A very prestigious events planning firm, Verlon, has approached John Sanders, vice president of Echo Echo Industries, to secure a contract as a vendor. The president of Verlon Events Planning would like Echo Echo Industries to consider their company for planning Echo Echo’s several corporate upcoming conventions. Echo Echo hosts 3 large events per year, which results in the awarding of more than $500,000 dollars in contracts. David Smith is in charge of researching suppliers and vendors for Echo Echo Industries to ensure compliance with their ethics department. One of the ethical stipulations for awarding contracts is that agreements cannot be awarded to relatives of upper-management employees. Vice president Sanders, David’s boss, recommends Verlon catering as a choice, and states to David, “There is not a need to do research on Verlon. I can vouch for the company.” He also states that David would be up for a promotion if the upcoming events are successful. David is excited about this news; he was unemployed for 2 years before landing his present position 6 months ago. A promotion would certainly help him catch up on bills and provide for his family of four. However, out of curiosity about the Verlon company, David conducts some research. He discovers that the Verlon Event Planning’s president is the ex-sister-in-law to his boss. At the monthly general finance meeting for approving contracts, the finance manager, William Young, asks David two questions: “Is the company reputable?” and “Would there be a conflict of interest according to our company policies?” Vice president Sanders and Young look in David’s direction for the answers.

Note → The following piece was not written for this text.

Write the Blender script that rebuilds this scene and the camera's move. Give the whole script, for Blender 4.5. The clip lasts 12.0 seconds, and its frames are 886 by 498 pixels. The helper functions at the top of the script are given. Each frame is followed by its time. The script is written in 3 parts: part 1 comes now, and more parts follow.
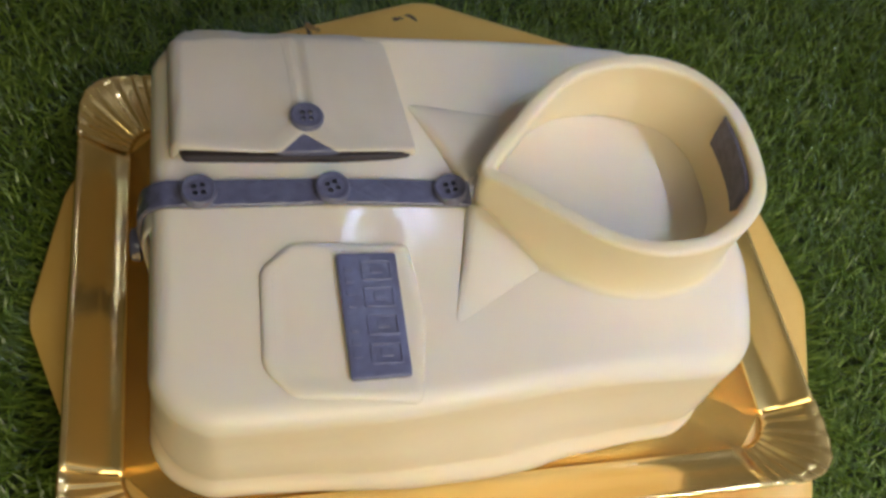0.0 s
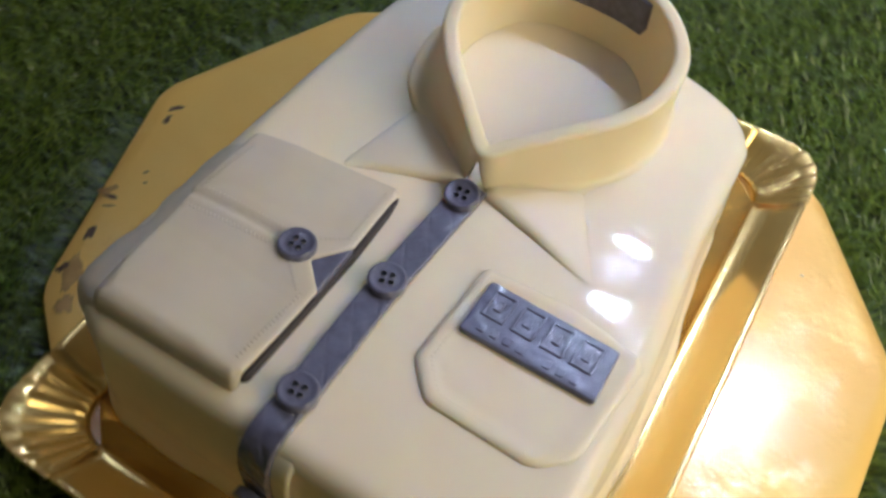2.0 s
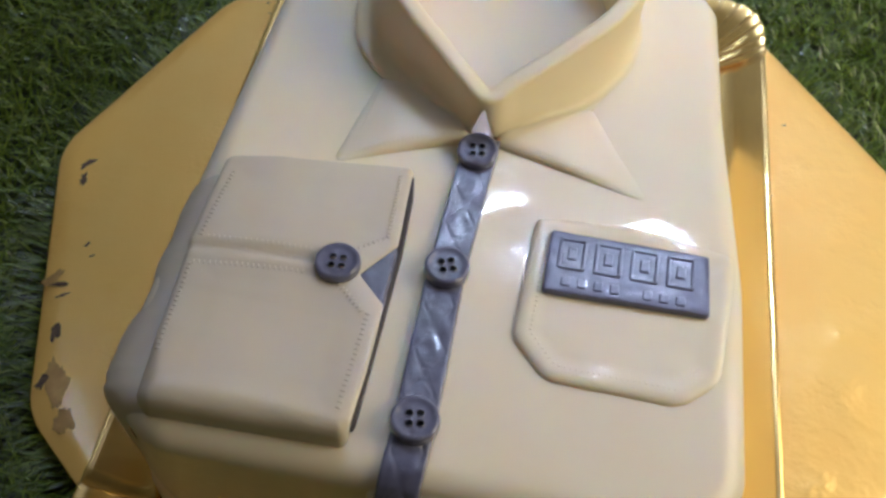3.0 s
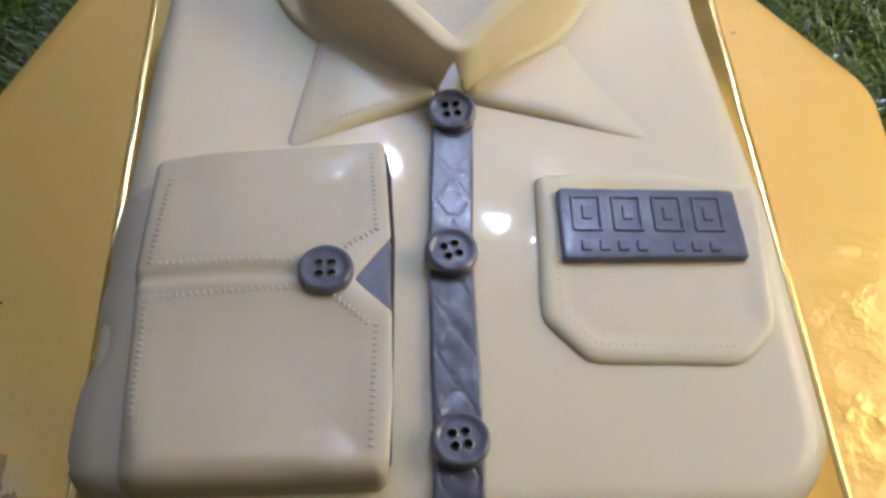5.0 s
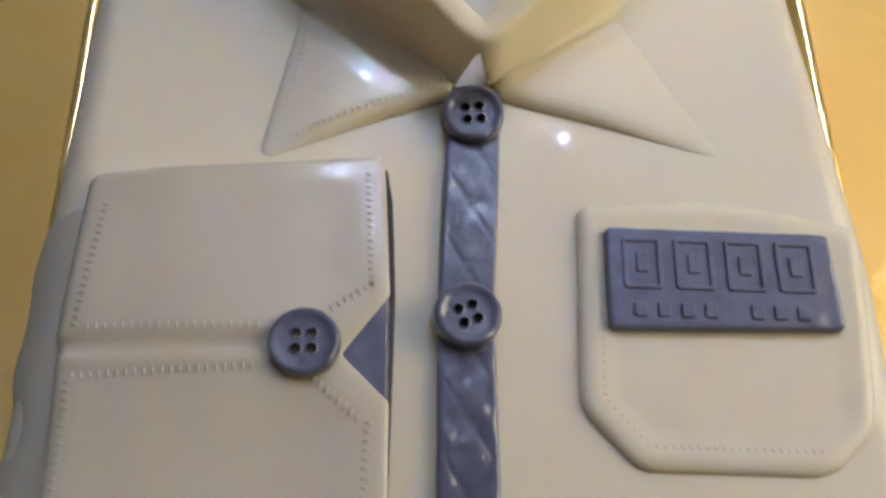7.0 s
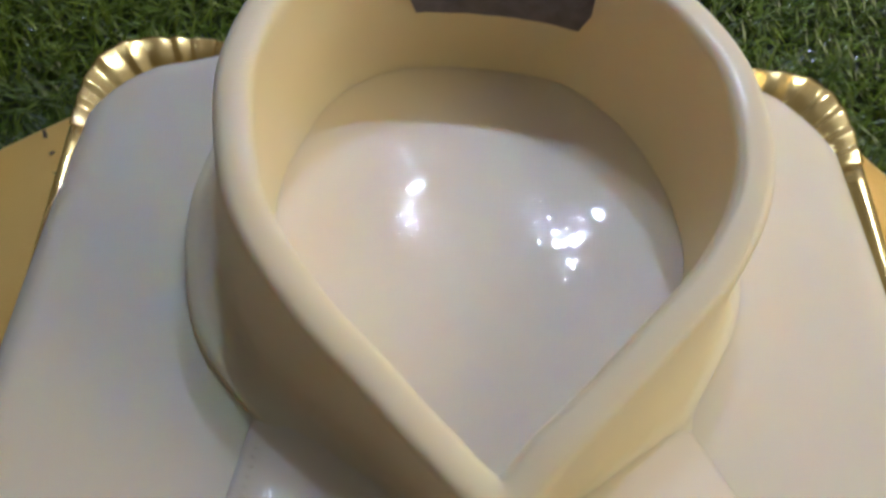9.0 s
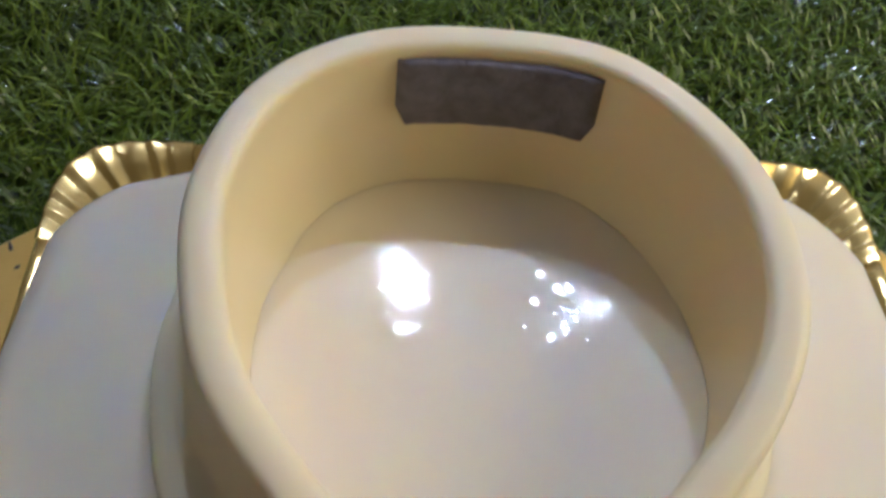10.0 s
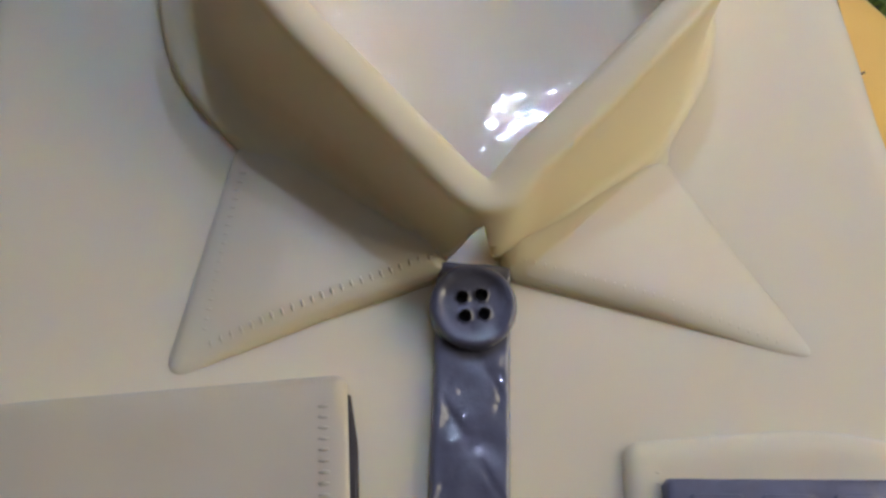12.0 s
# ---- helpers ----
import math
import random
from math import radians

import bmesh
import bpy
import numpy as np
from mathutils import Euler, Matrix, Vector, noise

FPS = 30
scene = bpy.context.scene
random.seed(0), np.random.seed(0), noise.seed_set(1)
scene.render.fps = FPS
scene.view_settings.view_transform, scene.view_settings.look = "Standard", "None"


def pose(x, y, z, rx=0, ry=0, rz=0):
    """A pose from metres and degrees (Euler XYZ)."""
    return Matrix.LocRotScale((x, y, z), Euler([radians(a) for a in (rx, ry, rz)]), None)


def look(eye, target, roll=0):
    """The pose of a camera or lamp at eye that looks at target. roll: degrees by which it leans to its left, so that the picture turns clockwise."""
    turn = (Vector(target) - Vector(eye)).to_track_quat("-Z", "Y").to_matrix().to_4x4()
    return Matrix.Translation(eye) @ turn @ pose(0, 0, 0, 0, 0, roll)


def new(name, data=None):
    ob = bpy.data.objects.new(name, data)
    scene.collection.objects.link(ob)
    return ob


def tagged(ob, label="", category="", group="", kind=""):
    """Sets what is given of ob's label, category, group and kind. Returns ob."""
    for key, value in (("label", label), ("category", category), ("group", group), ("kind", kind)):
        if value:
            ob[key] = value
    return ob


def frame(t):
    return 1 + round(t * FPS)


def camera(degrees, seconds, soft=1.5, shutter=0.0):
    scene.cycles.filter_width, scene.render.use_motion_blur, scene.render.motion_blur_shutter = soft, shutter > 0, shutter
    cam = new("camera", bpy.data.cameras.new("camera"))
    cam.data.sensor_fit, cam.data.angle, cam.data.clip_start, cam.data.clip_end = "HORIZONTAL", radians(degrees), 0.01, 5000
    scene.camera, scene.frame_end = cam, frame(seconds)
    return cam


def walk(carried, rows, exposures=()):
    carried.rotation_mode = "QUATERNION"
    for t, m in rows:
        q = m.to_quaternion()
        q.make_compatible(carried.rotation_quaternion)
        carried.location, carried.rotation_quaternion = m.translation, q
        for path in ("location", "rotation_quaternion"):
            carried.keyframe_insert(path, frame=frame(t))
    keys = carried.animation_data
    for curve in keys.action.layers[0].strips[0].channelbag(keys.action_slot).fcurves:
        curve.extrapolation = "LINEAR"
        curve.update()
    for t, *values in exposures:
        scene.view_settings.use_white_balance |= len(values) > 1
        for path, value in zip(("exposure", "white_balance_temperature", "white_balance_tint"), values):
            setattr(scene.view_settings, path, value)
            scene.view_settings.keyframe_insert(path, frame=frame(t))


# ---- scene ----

Consider this ethical dilemma, and then answer the following:
Part 1
From a deontological perspective, what should David do in this situation?
Should David have discussed the research findings with his boss before the meeting? Why? What is at risk here?
What ramifications, if any would David answers have for the companies? For David?
What library sources might you offer to support your positions here? How do they differ from your ideas?
Part 2
Have you ever been placed in a situation such as this one? What decisions did you have to make? What was the outcome?